We have considered appellant's other assignments of error and find them to be without merit.

The judgment and sentence are affirmed.

DUNN, C. J., and WINANS and WOLLMAN, JJ., concur.

ZASTROW, J., not having been a member of the court at the time this case was orally argued, did not participate.


[1] Appellant, testifying at the trial, on the other hand gave his version of the events that preceded the untimely interruption of his attempt to apprehend a cattle mutilator. He testified that as he was walking through that trailer court on the way to a friend's house he observed someone standing at the side of the pickup. After speaking to the stranger he was threatened with a knife and was told to "either get out of there or he was going to cut me up like those cattle." Appellant then kicked the knife from the hand of the knife wielder and when the latter had started to run away he was in pursuit and had just picked up the antenna from the ground with the intention of using it as a weapon when he was stopped by Mr. Thesenvitz.

[2] The text of SDCL 23-38-1 reads as follows:

"23-38-1. A person cannot be tried, adjudged to punishment, or punished for a public offense while he is mentally ill." Repealed, S.L.1976, Ch. 158, § 38-1, effective April 1, 1977.

Other statutes to which that defense may be as well related are subdivision (4) of SDCL 22-3-1 which in this context reads:

"22-3-1. All persons are capable of committing crimes except those belonging to the following classes:

* * * * * *

(4) Lunatics, mentally ill persons, and all persons of unsound mind, including persons temporarily or partially deprived of reason, upon proof that at the time of committing the act charged against them they were incapable of knowing its wrongfulness." Amended, S.L.1976, Ch. 158, § 3-1, effective April 1, 1977.

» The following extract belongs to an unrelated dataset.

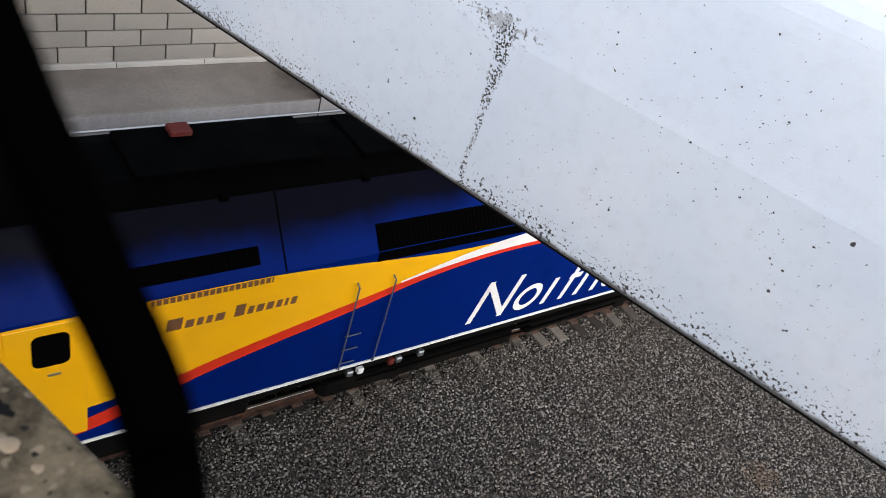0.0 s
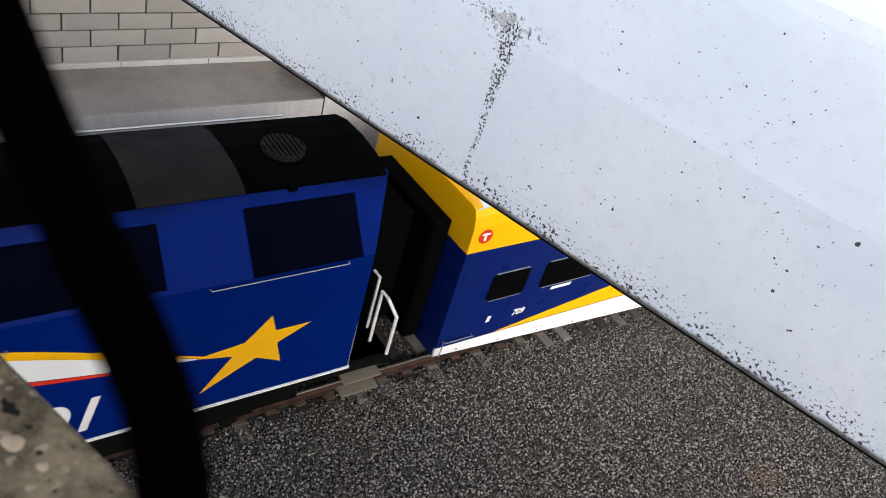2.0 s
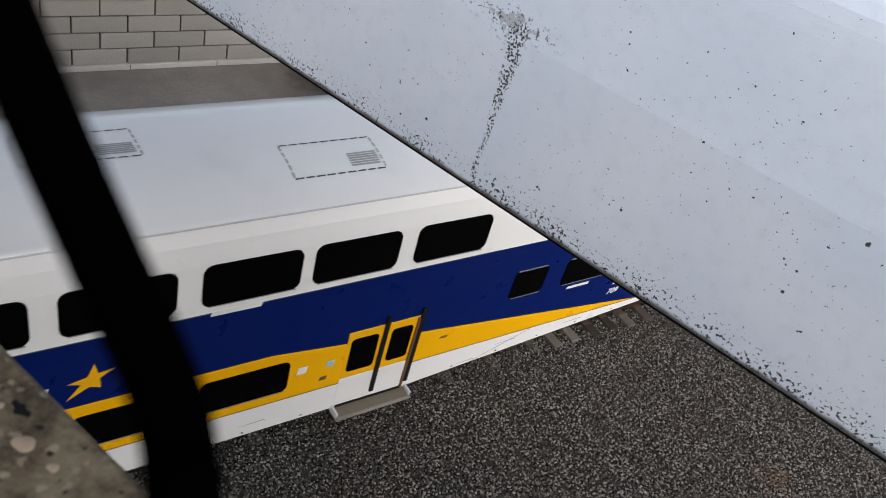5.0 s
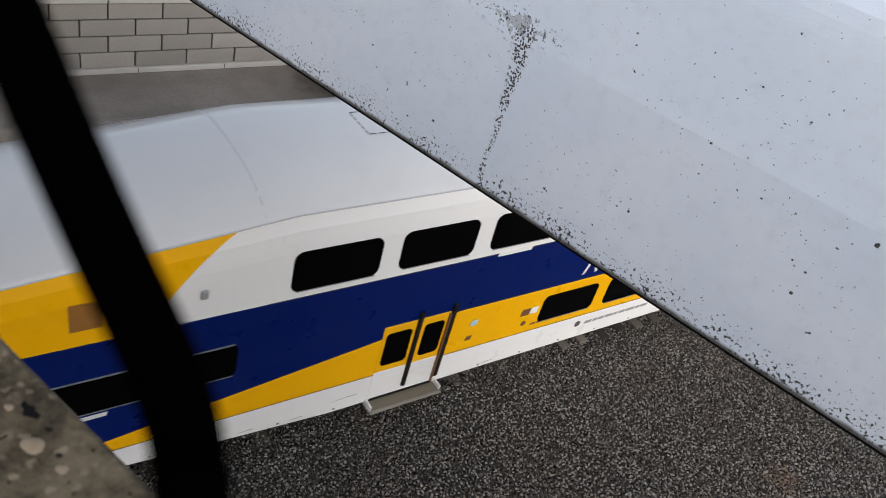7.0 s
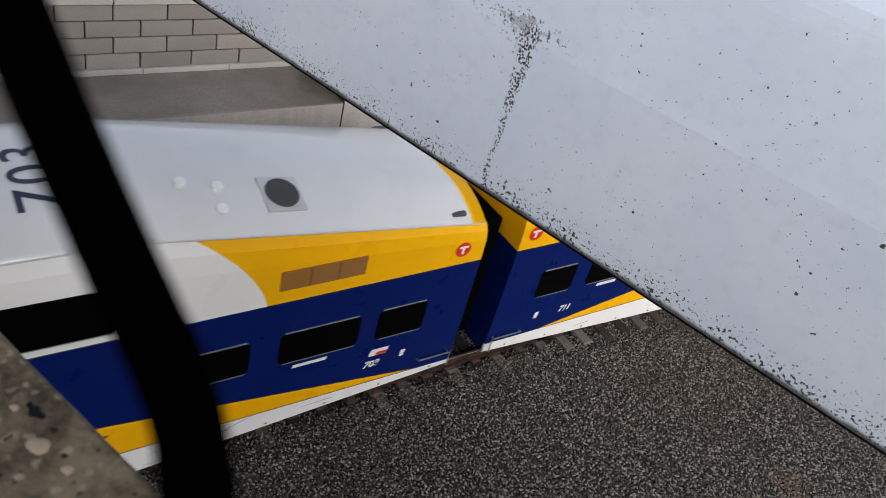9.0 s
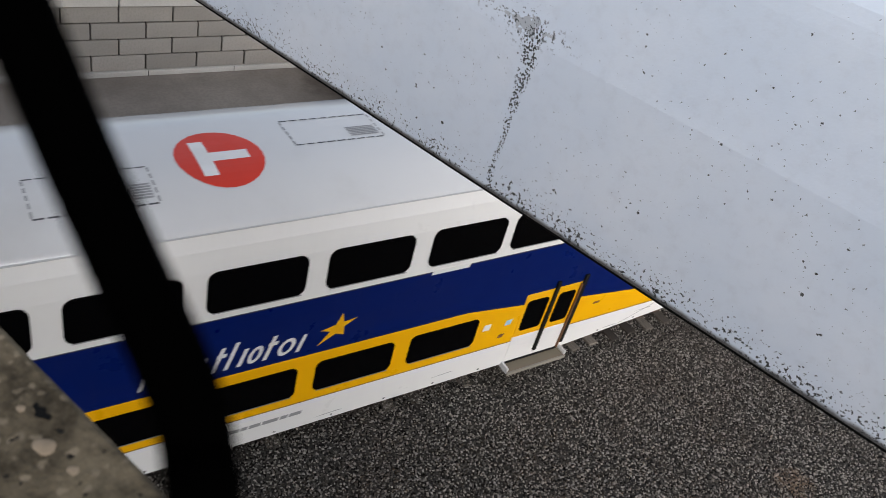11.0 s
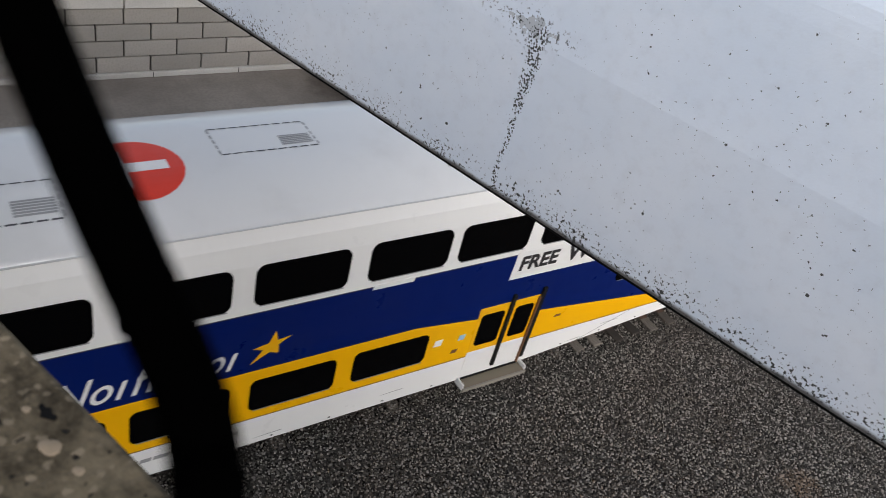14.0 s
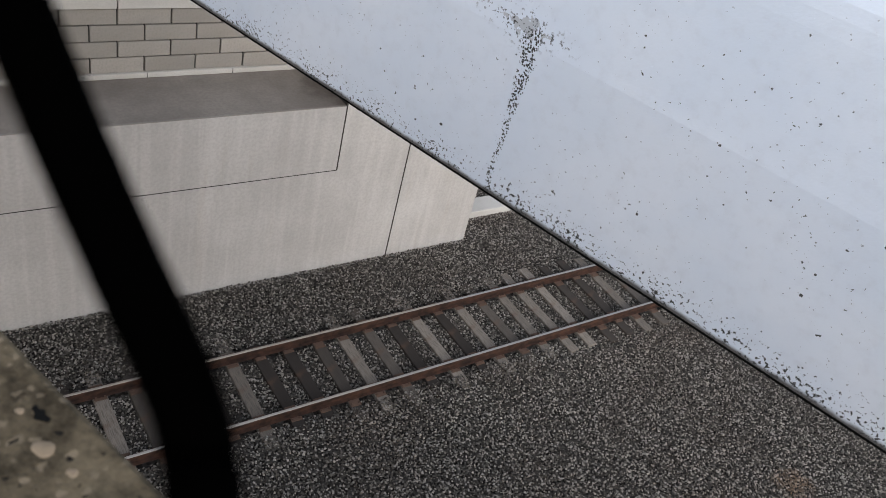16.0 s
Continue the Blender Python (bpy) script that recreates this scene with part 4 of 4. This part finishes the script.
    part("roof_light", boxed(-15.5, -15.2, 0.3, 0.55, 4.68, 4.78, 0.02), DULL_RED, lo, "dull red roof fitting")
    part("roof_rail", tube([(-20.0, 0.82, 4.56), (-2.3, 0.82, 4.56)], 0.018, 6), SILVER, lo)
    # ladder rails by the middle
    for x in (-13.33, -12.70):
        part("handrail", tube([(x, -SIDE, 1.32), (x, -SIDE - 0.08, 1.36), (x + 0.03, -SIDE - 0.08, 3.06), (x + 0.03, -SIDE, 3.10)], 0.013, 6), RAIL_BLUE, lo)
    for z in (1.45, 1.75, 2.05):
        part("rung", tube([(-13.33, -SIDE - 0.05, z), (-13.05, -SIDE - 0.05, z)], 0.012, 6), RAIL_BLUE, lo)
    for p, q in (((-8.57, 3.17), (-6.56, 3.25)), ((-9.48, 3.43), (-8.11, 3.38)), ((-4.21, 3.56), (-2.2, 3.56))):
        part("handrail", tube([(p[0], -SIDE, p[1]), (p[0] + 0.01, -SIDE - 0.05, p[1]), (q[0] - 0.01, -SIDE - 0.05, q[1]), (q[0], -SIDE, q[1])], 0.009, 6), GREY_MARK, lo)
    for x, z in ((-7.74, 3.24), (-7.69, 3.13)):
        part("latch", boxed(x - 0.1, x + 0.1, -SIDE - 0.03, -SIDE, z - 0.015, z + 0.015, 0.005), BLACK_PAINT, lo)
    for cx in (-17.0, -4.8):
        part("truck_side", boxed(cx - 2.4, cx + 2.4, -1.24, -1.05, 0.5, 1.0, 0.05), UNDER, lo)
    part("air_tank", tube([(-8.9, -1.2, 0.7), (-7.4, -1.2, 0.7)], 0.2, 14), UNDER, lo)
    # rear platform with railings and steps
    part("platform", boxed(-1.9, -0.95, -1.5, 1.5, 1.16, 1.28, 0.01), UNDER, lo)
    for xx in (-1.78, -1.02):
        part("railing", tube([(xx, -1.46, 1.2), (xx, -1.46, 2.1), (xx + (0.12 if xx < -1.5 else -0.12), -1.3, 2.38), (xx + (0.12 if xx < -1.5 else -0.12), -1.1, 2.38), (xx + (0.12 if xx < -1.5 else -0.12), -1.1, 1.25)], 0.028, 8), WHITE_PAINT, lo, "white-painted steel railing")
    for y in (-0.8, -0.3):
        part("railing", tube([(-1.02, y, 1.25), (-1.02, y, 2.4), (-1.02, y + 0.35, 2.4)], 0.024, 8), WHITE_PAINT, lo)
    for i, z in enumerate((0.55, 0.85)):
        part("step", boxed(-1.75, -1.05, -1.52, -1.3, z, z + 0.03), STEP_DARK, lo)
    part("end_hood", boxed(-1.86, -1.42, -0.78, 0.78, 1.3, 4.3, 0.02), SEAL, lo, "black end hood round the rear door")
    part("gangway", boxed(-1.42, -0.50, -0.62, 0.62, 1.2, 3.5, 0.04), SEAL, lo, "black rubber gangway bellows")
    part("conduit", tube([(-1.40, -0.82, 1.3), (-1.40, -0.82, 3.9)], 0.03, 8), GREY_MARK, lo)
    part("end_door", boxed(-1.9, -1.86, -0.4, 0.4, 1.4, 3.4, 0.01), BLACK_PAINT, lo)
    part("coupler", boxed(-0.97, -0.3, -0.12, 0.12, 0.72, 0.98, 0.02), UNDER, lo)
    return lo


ground()
rails()
ties()
abutment()
block_wall()
bridges()
loco = locomotive()
coaches = [coach()]
for i in range(3):
    coaches.append(copy_thing(coaches[0], Matrix()))
for c, number in zip(coaches, ("709", "703", "711", "602")):
    side_number(c, number, 1.58, 1.42)
    side_number(c, number, 23.62, 1.36)
    side_plate("flag_mark", [(23.68, 1.60), (24.0, 1.60), (24.03, 1.74), (23.71, 1.74)], WHITE_PAINT, c)
    side_plate("flag_mark", [(23.80, 1.61), (24.0, 1.61), (24.02, 1.67), (23.82, 1.67)], RED_PAINT, c, lift=0.007)
    roof_number(c, number, 19.30, -0.32)
    roof_disc(c, 12.52, -0.34, 0.57)
    if number == "602":
        window(c, 24.37, 25.0, 1.98, 2.56, 0.09, True)
    else:
        window(c, 23.72, 24.56, 1.98, 2.56, 0.09, True)
# sealed joints on the roofs: each coach has its own set
for i, x in ((0, 1.55), (0, 3.48)):
    roof_seam(coaches[i], x, GREY_MARK, True)
eave_clips(coaches[0], 1.55, 3.48, GREY_MARK, 0.15)
roof_seam(coaches[1], 4.85, SEAM_PALE, False)
roof_seam(coaches[3], 1.75, GREY_MARK, False)
eave_clips(coaches[3], 1.75, 4.2, GREY_MARK, 0.24)
for c in (coaches[2], coaches[3], coaches[0]):
    for x in (21.45, 23.45):
        roof_seam(c, x, CLIP_GREY, True)
    eave_clips(c, 21.45, 23.45, CLIP_GREY, 0.12)
wifi_sign(coaches[3], 2.58, 5.28)
wifi_sign(coaches[3], 18.15, 20.75)
tagged(coaches[3], "double-deck rail coach in white, blue and yellow with wireless sign")
# horns and aerials at the rear of the last coach


def trumpet(x, y, z, length, flip=1):
    """A horn: a thin throat that widens to an open bell."""
    bm = bmesh.new()
    rings = []
    for u, r in ((0.0, 0.022), (0.15, 0.022), (0.55, 0.032), (0.85, 0.055), (1.0, 0.085), (0.97, 0.075), (0.6, 0.02)):
        rings.append([bm.verts.new((x + flip * length * u, y + r * math.cos(2 * math.pi * i / 12), z + r * math.sin(2 * math.pi * i / 12))) for i in range(12)])
    for p, q in zip(rings, rings[1:]):
        for i in range(12):
            bm.faces.new((p[i], p[(i + 1) % 12], q[(i + 1) % 12], q[i]))
    bm.faces.new(rings[0])
    bmesh.ops.recalc_face_normals(bm, faces=bm.faces)
    return bm


def horn_cluster(c):
    x = 25.06
    lift = lambda y: roof_z(x, y)
    base = part("horn_bracket", tube([(x, y, lift(y) + 0.10) for y in (-0.36, 0.0, 0.35, 0.7, 1.04)], 0.055, 8), UNDER, c, "sooty bracket across the roof's end")
    for y in (-0.30, 0.15, 0.6, 1.0):
        part("foot", boxed(x - 0.05, x + 0.05, y - 0.05, y + 0.05, lift(y) - 0.04, lift(y) + 0.10, 0.01), UNDER, base)
    for y, ln, up, flip in ((-0.30, 0.30, 0.17, 1), (-0.06, 0.36, 0.21, 1), (0.18, 0.34, 0.17, -1), (0.42, 0.36, 0.24, 1), (0.68, 0.32, 0.18, 1)):
        part("horn", trumpet(x - 0.06 * flip, y, lift(y) + up, ln, flip), HORN_CREAM, base, "cream-coloured air horn", smooth=True)
    part("air_pipe", tube([(x - 0.08, y, lift(y) + 0.19) for y in (-0.34, 0.1, 0.6, 1.02)], 0.018, 6), SEAL, base)
    d = part("aerial_dome", prism(disc(0, 0, 0.11, 16), "z", -0.04, 0.22), WHITE_PAINT, c, "white aerial dome")
    d.matrix_basis = roof_pose(24.86, 0.92)
    part("cap", prism(disc(0, 0, 0.08, 16), "z", 0.22, 0.30), WHITE_PAINT, d)
    for y, k in ((0.80, 0.45), (1.0, 0.5)):
        z = lift(y)
        part("aerial", tube([(24.55, y, z - 0.02), (24.55, y, z + 0.16), (24.55 - k, y + 0.04, z + 0.17)], 0.016, 6), SEAM_PALE, c)


horn_cluster(coaches[3])
bx = part("roof_box", boxed(-0.2, 0.2, -0.12, 0.12, -0.05, 0.10, 0.015), GREY_MARK, coaches[3], "small grey box on the roof")
bx.matrix_basis = roof_pose(20.7, 0.72)

ballast()


# ---- what moves: the train, along the track ----
PITCH = 26.15
FRONT = [(0, 18.99), (0.5, 16.41), (1.0, 13.48), (1.5, 10.78), (2.0, 7.59), (2.2, 6.37), (2.5, 4.70), (3.0, 1.42), (3.5, -1.65), (4.0, -5.17), (4.2, -6.60), (6.3, 4.66 - PITCH), (6.5, 3.13 - PITCH), (7.0, -0.97 - PITCH), (7.5, -4.78 - PITCH), (8.0, -9.16 - PITCH), (8.5, -13.26 - PITCH), (9.0, -17.92 - PITCH), (9.2, -19.70 - PITCH), (11.5, -13.73 - 2 * PITCH), (12.0, 7.62 - 3 * PITCH), (12.5, 3.49 - 3 * PITCH), (13.0, -1.20 - 3 * PITCH), (13.5, -5.37 - 3 * PITCH), (14.0, -10.12 - 3 * PITCH), (14.5, -14.17 - 3 * PITCH), (15.0, -18.83 - 3 * PITCH), (15.5, -23.0 - 3 * PITCH), (16.0, -27.3 - 3 * PITCH)]


# the way rolled, in steps short enough for the wheels
ROLL_T = np.linspace(0, 16, 235)
ROLL = list(zip(ROLL_T.tolist(), np.interp(ROLL_T, *zip(*FRONT)).tolist()))


def motions():
    for k, vehicle in enumerate([loco, *coaches]):
        off = max(0, k - 1) * PITCH
        walk(vehicle, [(t, pose(x + off, 0, 0)) for t, x in FRONT])
        for bogie_part in [o for o in vehicle.children if o.name.startswith("bogie")]:
            for w in [o for o in bogie_part.children if o.name.startswith("wheelset")]:
                dx = w.matrix_basis.translation.x
                walk(w, [(t, pose(dx, 0, WHEEL_R, 0, math.degrees(x / WHEEL_R), 0)) for t, x in ROLL])


motions()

and SDCL 22-5-6 which reads:

"22-5-6. An act done by a person in a state of mental illness cannot be punished as a public offense." Repealed, S.L.1976, Ch. 158, § 5-2, effective April 1, 1977.

[3] Both Wisconsin and Michigan have by different language as to involuntary and voluntary intoxications enacted the following:

Wisconsin Statutes Annotated

"939.42 Intoxication

An intoxicated or a drugged condition of the actor is a defense only if such condition:

(1) Is involuntarily produced and renders the actor incapable of distinguishing between right and wrong in regard to the alleged criminal act at the time the act is committed; or

(2) Negatives the existence of a state of mind essential to the crime."

Michigan Statutes Annotated

"§ 28.1044(1) Legal insanity.] Sec. 21a. (1) A person is legally insane if, as a result of mental illness as defined in section 400a of Act No. 258 of the Public Acts of 1974, being section 330.1400a of the Michigan Compiled Laws, or as a result of mental retardardation is defined in section 500(g) of Act No. 258 of the Public Acts of 1974, being section 330.1500 of the Michigan Compiled Laws, that person lacks substantial capacity either to appreciate the wrongfulness of his conduct or to conform his conduct to the requirements of law.

Alcohol or controlled substances.] (2) A person who is under the influence of voluntarily consumed or injected alcohol or controlled substances at the time of his alleged offense shall not thereby be deemed to have been legally insane."